Like Candace Bushnell's Sex &The City, Fiona Walker's Lucy Talk evolved from a newspaper column and is a modern epistolary novel as the story is told in the form of emails, blog entries,  Microsoft journals, notes on the fridge, answer machine messages, Lucy's disposable notes to herself, letters, postcards, posters, invitation cards, menus, newspaper cuttings,  telephone conversations and even memos! Hence, a fun book to read and the reader is immediately drawn into Lucy Gordon's  funny and rather exasperating world. I've re-read it so much that the cover's rather worn but it's always like I'm reading it for the first time.

It's immediately gathered that that the heroine Lucy Gordon is an employee at the marketing department of Widgetex Ltd, which manufactures time saving gadgets. She lives at Burr Cottage with two other girls- Jane Redven ( a driving instructor and horse enthusiast) and Bella Smith (an art teacher and a bit of a goth girl) and their neighbour , Mike Ensor (nicknamed 'Big Mike' throughout) is a vet. Several people have funny nicknames in the novel; Lucy's boss Gavin Slater is dubbed 'Slave Driver', a rival/colleague at work Dave Marks is 'Ambitious Dave', a bitchy superior Gabriella Peartree is 'Fruit Bat', Bella's boyfriend is called 'Brick' (real name Phil), Lucy's little sister's boyfriend is called Scrumpy (real name Carl) and the local riding instructor (who Jane fancies) is 'Horsy Tim'.

Lucy's family consists of Malcolm who spends most of his time in the shed taking apart machinery and putting them back, her mum Liv who loves to cook except some of her dishes are  very weird (Deep-fried artichoke hearts with vermouth and lime sauce, Bread and Butter ice cream lightly drizzled with date sauce), Violet, her alcoholic ( and I think rather senile) grandmother,  Alice, her troublesome vegetarian sister and her absentee big brother- Jeremy- who lives in New Zealand (to get away from his crazy family members, except Lucy).
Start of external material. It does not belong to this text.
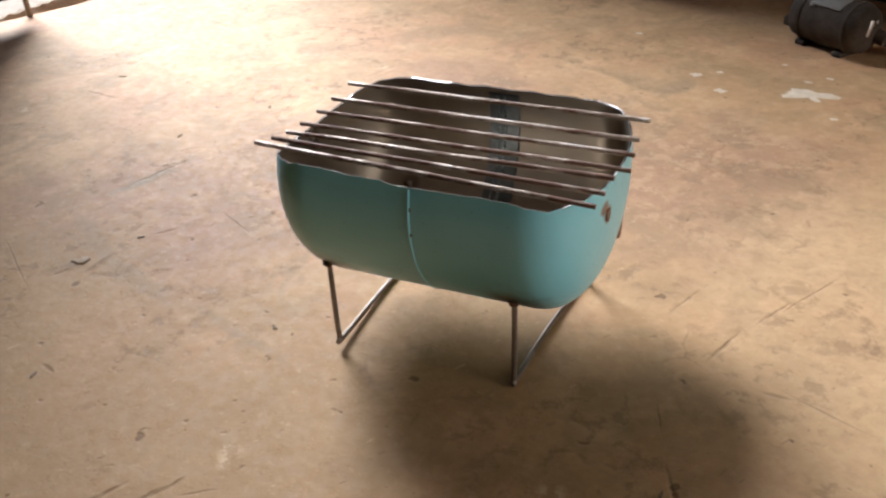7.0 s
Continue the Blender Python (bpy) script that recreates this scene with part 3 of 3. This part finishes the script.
def splayed_leg(u, v, way):
    """A square leg that leans inwards, its foot worn round and cut level."""
    bm = bmesh.new()
    top = TABLE_HIGH - 0.005
    rings = []
    for z, half in ((0.0, 0.0285), (0.006, 0.0305), (0.05, 0.0295), (top, 0.028)):
        y = v + way * SPLAY * z
        ring = []
        for k in range(12):
            a = 2 * math.pi * (k + 0.5) / 12
            q = 1 / max(abs(math.cos(a)), abs(math.sin(a)))
            q = min(q, 1.32)
            ring.append(bm.verts.new((u + half * q * math.cos(a) * 0.74, y + half * q * math.sin(a) * 1.1, z)))
        rings.append(ring)
    for a, b in zip(rings, rings[1:]):
        for k in range(12):
            bm.faces.new((a[k], a[(k + 1) % 12], b[(k + 1) % 12], b[k]))
    bm.faces.new(rings[0]), bm.faces.new(reversed(rings[-1]))
    return bm


for u in (0.0, 0.528):
    for v, way in ((0.0, 1), (0.70, -1)):
        part("leg", splayed_leg(u, v, way), WOOD, table)
    part("rail", box((0.03, 0.30, 0.05), (u, 0.35, 0.45), 0.004), WOOD, table)
# The top is unseen; its width is set by the shade it casts.
for k in range(5):
    part("board", box((0.86, 0.168, 0.03), (0.17, 0.01 + 0.171 * k, TABLE_HIGH + 0.012), 0.004), WOOD, table)


# ---- cables and cord on the floor ----
def lying(points, z):
    return [(x, y, z) for x, y in points]


cable = thing("black_cable", (0, 0, 0), "black rubber cable in loose loops on concrete", "cable")
part("loop", tube(spline([(0.05, 0.88, 0.004), (-0.008, 0.838, 0.004), (-0.050, 0.804, 0.004), (-0.102, 0.757, 0.004), (-0.160, 0.713, 0.004), (-0.190, 0.698, 0.004), (-0.224, 0.696, 0.004), (-0.253, 0.715, 0.006), (-0.268, 0.738, 0.010), (-0.275, 0.755, 0.012)]), 0.0032, 8), RUBBER, cable)
part("loop", tube(spline([(-0.15, 0.90, 0.004), (-0.170, 0.84, 0.004), (-0.186, 0.79, 0.004), (-0.194, 0.762, 0.004), (-0.212, 0.748, 0.004), (-0.230, 0.738, 0.005), (-0.252, 0.733, 0.009), (-0.270, 0.742, 0.012)]), 0.0032, 8), RUBBER, cable)
part("loop", tube(spline([(-0.272, 0.752, 0.012), (-0.293, 0.760, 0.008), (-0.330, 0.762, 0.005), (-0.372, 0.766, 0.004), (-0.408, 0.747, 0.004), (-0.423, 0.717, 0.004), (-0.418, 0.675, 0.004), (-0.404, 0.645, 0.004), (-0.382, 0.641, 0.004), (-0.362, 0.668, 0.004), (-0.345, 0.708, 0.006), (-0.327, 0.757, 0.012), (-0.30, 0.79, 0.010), (-0.27, 0.84, 0.004)]), 0.0032, 8), RUBBER, cable)
part("plug", tube(spline([(-0.224, 0.812, 0.012), (-0.240, 0.796, 0.012), (-0.256, 0.776, 0.012), (-0.270, 0.758, 0.012), (-0.282, 0.744, 0.012)]), lambda t: 0.0045 + 0.0075 * math.sin(math.pi * min(1.0, max(0.0, t))) ** 0.6, 12), RUBBER, cable, "thick black moulded plug")

cord = thing("beige_cord", (0, 0, 0), "beige flat cord in loose loops on concrete", "cord")
part("strand", tube(spline([(0.36, 0.76, 0.006), (0.345, 0.725, 0.008), (0.325, 0.697, 0.009), (0.296, 0.685, 0.008), (0.250, 0.688, 0.008), (0.220, 0.700, 0.006), (0.190, 0.720, 0.004), (0.168, 0.730, 0.004), (0.130, 0.740, 0.005), (0.106, 0.748, 0.006)]), 0.0038, 8, 0.5), CORD, cord)
part("strand", tube(spline([(0.36, 0.735, 0.004), (0.335, 0.707, 0.004), (0.310, 0.688, 0.004), (0.280, 0.659, 0.006), (0.258, 0.645, 0.008), (0.222, 0.637, 0.012), (0.187, 0.643, 0.012), (0.160, 0.652, 0.010), (0.139, 0.680, 0.007), (0.122, 0.712, 0.005), (0.106, 0.748, 0.006)]), 0.0038, 8, 0.5), CORD, cord)
part("strand", tube(spline([(0.19, 0.86, 0.004), (0.22, 0.833, 0.004), (0.254, 0.812, 0.004), (0.290, 0.806, 0.005), (0.330, 0.818, 0.004), (0.37, 0.84, 0.004)]), 0.0038, 8, 0.5), CORD, cord)
part("strand", tube(spline([(0.275, 0.89, 0.004), (0.294, 0.849, 0.008), (0.312, 0.801, 0.011), (0.337, 0.757, 0.010), (0.346, 0.734, 0.010), (0.336, 0.707, 0.013)]), 0.0038, 8, 0.5), CORD, cord)

# ---- the machine corner by the added pier ----
MOTOR_WAY = Vector((-0.13, 0.10, 0)).normalized()
motor = thing("electric_motor", Matrix.Translation((-0.303, -0.944, 0)) @ Matrix.Rotation(math.atan2(MOTOR_WAY.y, MOTOR_WAY.x), 4, "Z"), "black electric motor lying on the concrete floor", "motor")
LIE = Matrix.Translation((0, 0, 0.046)) @ Matrix.Rotation(radians(90), 4, "Y")
b = lathe([(0.018, -0.075), (0.032, -0.074), (0.040, -0.066), (0.0428, -0.050), (0.0432, 0.0), (0.0428, 0.050), (0.039, 0.064), (0.030, 0.071), (0.014, 0.074)], 36)
b.transform(LIE)
part("housing", b, DUSTY, motor, "black rounded motor housing")
for x in (-0.046, 0.046):
    b = lathe([(0.0426, x - 0.004), (0.0448, x - 0.003), (0.0448, x + 0.003), (0.0426, x + 0.004)], 36)
    b.transform(LIE)
    part("ring", b, DUSTY, motor, "raised black ring")
part("rating_plate", box((0.062, 0.034, 0.004), (0.0, -0.0185, 0.0840), 0.0015, Matrix.Rotation(radians(25), 4, "X")), PLATE, motor, "grey rating plate")
for u, v, w in ((-0.034, -0.008, 0.0905), (-0.026, -0.034, 0.0755)):
    b = bmesh.new()
    bmesh.ops.create_icosphere(b, subdivisions=2, radius=0.0036)
    b.transform(Matrix.Translation((u, v, w)) @ Matrix.Diagonal((1, 1, 0.6, 1)))
    part("screw", b, NUB, motor, "bright metal screw head")
part("clamp", box((0.010, 0.013, 0.030), (0.070, -0.004, 0.052), 0.004, Matrix.Rotation(radians(-18), 4, "X")), NUB, motor, "bright worn metal clamp")
part("clamp_arm", box((0.009, 0.022, 0.009), (0.069, 0.006, 0.058), 0.003, Matrix.Rotation(radians(20), 4, "X")), NUB, motor, "bright worn metal clamp arm")
part("gland", tube([(0.064, 0.016, 0.038), (0.088, 0.022, 0.032)], 0.012, 12), DUSTY, motor, "black cable gland")
part("mounting_tab", box((0.022, 0.05, 0.018), (-0.080, 0.0, 0.030), 0.004), DUSTY, motor)
for u in (-0.04, 0.04):
    part("foot", box((0.018, 0.07, 0.008), (u, 0, 0.004), 0.002), DUSTY, motor)

leads = thing("grey_cable", (-0.012, 0.030, 0), "grey rubber cables in a loose bundle on concrete", "cable")
for k in range(5):
    d = 0.010 * k
    back = -1 if k in (0, 2) else 1
    pts = [(-0.352, -0.960 - d * 0.2, 0.036 - 0.003 * k), (-0.385, -0.966 + d * 0.5, 0.020), (-0.43, -0.985 + d, 0.010 + 0.004 * (k % 2)), (-0.49, -0.985 + d * 1.3, 0.007 + 0.005 * (k % 2)), (-0.56, -1.01 + d * 1.4 + 0.012 * back, 0.008), (-0.66, -1.03 + 0.05 * back + d, 0.008), (-0.80, -1.02 + 0.09 * back + d, 0.007)]
    part("strand", tube(spline(pts), 0.0046, 8), GREYCORD, leads)

tool = thing("orange_grinder", Matrix.Translation((-0.53, -1.112, 0)) @ Matrix.Rotation(radians(-8), 4, "Z"), "orange plastic power tool lying on concrete", "power tool")
ROLL = Matrix.Translation((0, 0.004, 0.074)) @ Matrix.Rotation(radians(90), 4, "Y")
b = lathe([(0.028, -0.17), (0.050, -0.165), (0.062, -0.15), (0.064, -0.11), (0.060, -0.10), (0.060, -0.02), (0.064, -0.01), (0.064, 0.05), (0.066, 0.10), (0.060, 0.135), (0.042, 0.142)], 28)
b.transform(ROLL)
part("body", b, ORANGE, tool, "orange moulded housing")
b = lathe([(0.038, 0.138), (0.043, 0.143), (0.040, 0.178), (0.018, 0.186)], 24)
b.transform(ROLL)
part("gear_head", b, BLACK, tool, "black gear head")
part("side_grip", tube(spline([(0.004, 0.044, 0.050), (0.010, 0.066, 0.034), (0.016, 0.080, 0.022)], 6), lambda t: 0.021 - 0.008 * t, 14), ORANGE, tool, "orange side grip")
part("tip", tube([(0.016, 0.076, 0.024), (0.022, 0.088, 0.015), (0.026, 0.094, 0.011)], lambda t: 0.012 - 0.004 * t, 10), BRASS, tool, "bright metal tip")
for x in (-0.12, 0.08):
    part("foot", box((0.03, 0.06, 0.012), (x, 0, 0.012 / 2), 0.003), BLACK, tool)
    part("foot_post", box((0.02, 0.03, 0.02), (x, 0, 0.018), 0.003), BLACK, tool)

# ---- grit and dried paint on the floor ----
CHIPS = [
    (0.588, -0.272), (0.366, 0.246), (0.178, 0.095), (0.515, -0.411), (0.382, -0.460), (0.853, -0.449), (-0.401, 0.160), (-0.213, 0.313), (-0.126, 0.284),
    (-0.090, 0.288), (-0.246, 0.179), (-0.298, 0.633), (-0.276, 0.565), (0.442, -0.006), (0.111, 0.631),
]
for i, (x, y) in enumerate(CHIPS):
    b = blob(0.0024 + 0.0014 * random.random(), 0.0010, 0.6, 14, i * 1.7, (1.7, 0.6))
    b.transform(Matrix.Translation((x, y, 0)) @ Matrix.Rotation(random.random() * 6.28, 4, "Z"))
    tagged(part("grit_chip", b, CHIP), "small dark chip of grit on concrete", "chip", "chips on the floor")
b = blob(0.008, 0.0018, 0.7, 26, 5.2, (1.2, 0.8))
b.transform(Matrix.Translation((0.474, 0.062, 0)) @ Matrix.Rotation(radians(20), 4, "Z"))
tagged(part("concrete_flake", b, RUBBLE, smooth=False), "pale flake of broken concrete beside a pit", "flake")
SPOTS = [
    (-0.288, -0.710, 0.0215), (-0.156, -0.689, 0.008), (-0.107, -0.747, 0.007), (-0.143, -0.769, 0.005), (-0.329, -0.627, 0.0035), (-0.238, -0.833, 0.0035), (-0.281, -0.765, 0.0045),
    (-0.312, -0.790, 0.004), (-0.408, -0.729, 0.006), (-0.453, -0.688, 0.003), (0.030, -0.927, 0.0045), (-0.562, -0.657, 0.003), (-0.053, -0.354, 0.0055), (-0.046, -0.346, 0.003), (-0.044, -0.295, 0.003), (-0.387, 0.433, 0.003),
]
for i, (x, y, r) in enumerate(SPOTS):
    b = blob(r, 0.0006, 0.9, 40, i * 2.3 + 0.4, (1.35, 0.85))
    b.transform(Matrix.Translation((x, y, 0)) @ Matrix.Rotation(radians(175), 4, "Z"))
    tagged(part("paint_spot", b, PAINTSPOT), "dried white paint spot on concrete", "paint spot", "paint spots on the floor")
For most of the story, Lucy writes to Jeremy and her absentee roommate (Bella's predecessor and Lucy' best friend) Mo who apparently joined a travelling cult... don't even get me started on that.  Lucy has a boyfriend Greg, who works as a pilot in a chartering service and it's apparent to those who really know Lucy and the readers that Greg is a dirt-bag; he takes her for granted, lies to her, cheats on her and takes advantage of her but she's too much in denial, too much in love or just plain too stupid to see it until after a long while. That's how she is for most of the novel and you feel like shaking her or screaming at her for being indecisive, obsessive and simply not seeing what's going on under her nose- aside for the fact Greg was not worthy of her, she failed to see someone she knew very well was clearly in love with her. One would wonder what the guys see in Lucy Gordon (who somewhat reminded me of a less promiscuous Ally McBeal) but she's constantly described as sweet and very beautiful. Despite those two traits, Lucy is really annoying and her second attempt of finding love with Alex ended partly because of her mishandling of the relationship and her own silliness- but in that scene where the truth was revealed to her in the worse possible way, you just  can't help but feel sorry for her and call her rival/backstabber all sorts of unsavory names.

Lucy struggles between rising up the corporate ladder at work despite obstacles like rivals and periods of stress and finding her real man and at the end of the novel when she does- all you can say is 'FINALLY, YOU SILLY FOOL!' and simply laugh at how nearly she missed her chance, congratulating the lucky man who finally won her after several pages of barely veiled hints of his love for her.

Lucy Gordon is a memorable character and one simply can't help but love her and going back to her world by picking up the book again!

Quote from book: 

It's no good. I adore him. I'm going to have to say something now. No time to send this.